Final assessment for logistics companies evaluating automation readiness
AI ERP is not automatically superior to traditional ERP for logistics companies. It is superior when the organization has enough operational complexity, data maturity, and governance capability to convert embedded intelligence into better decisions and lower process cost. Without those conditions, AI ERP can become an expensive modernization layer on top of unresolved process issues.
Traditional ERP remains viable where the business needs control, standardization, and a lower-complexity operating model. But for logistics enterprises pursuing network agility, predictive operations, and scalable automation, the long-term strategic direction is increasingly toward cloud ERP platforms with native intelligence, strong interoperability, and disciplined deployment governance.

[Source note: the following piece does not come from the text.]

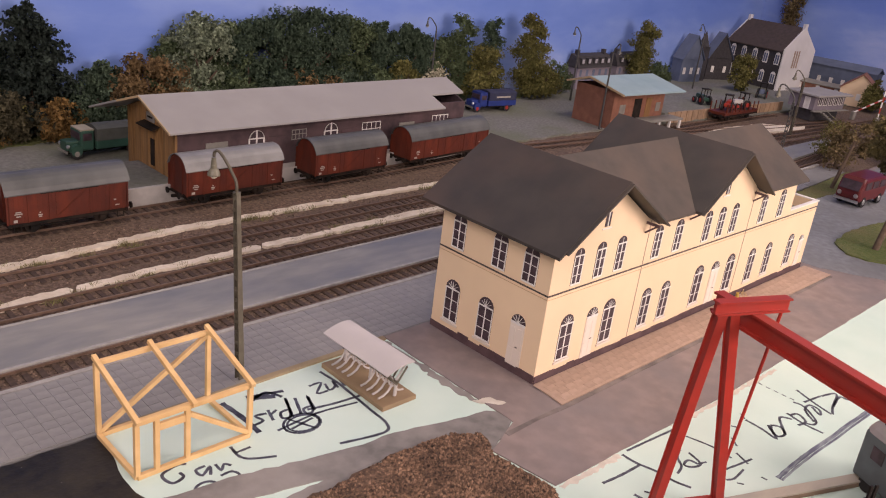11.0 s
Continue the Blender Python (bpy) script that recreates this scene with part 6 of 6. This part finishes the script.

The most effective selection approach is to evaluate platforms against logistics-specific operating scenarios, not generic demos. Enterprises should test how each option handles demand volatility, shipment exceptions, warehouse coordination, billing disputes, and multi-system visibility. That is where the real difference between AI ERP and traditional ERP becomes visible, and where a sound platform selection framework can prevent costly modernization mistakes.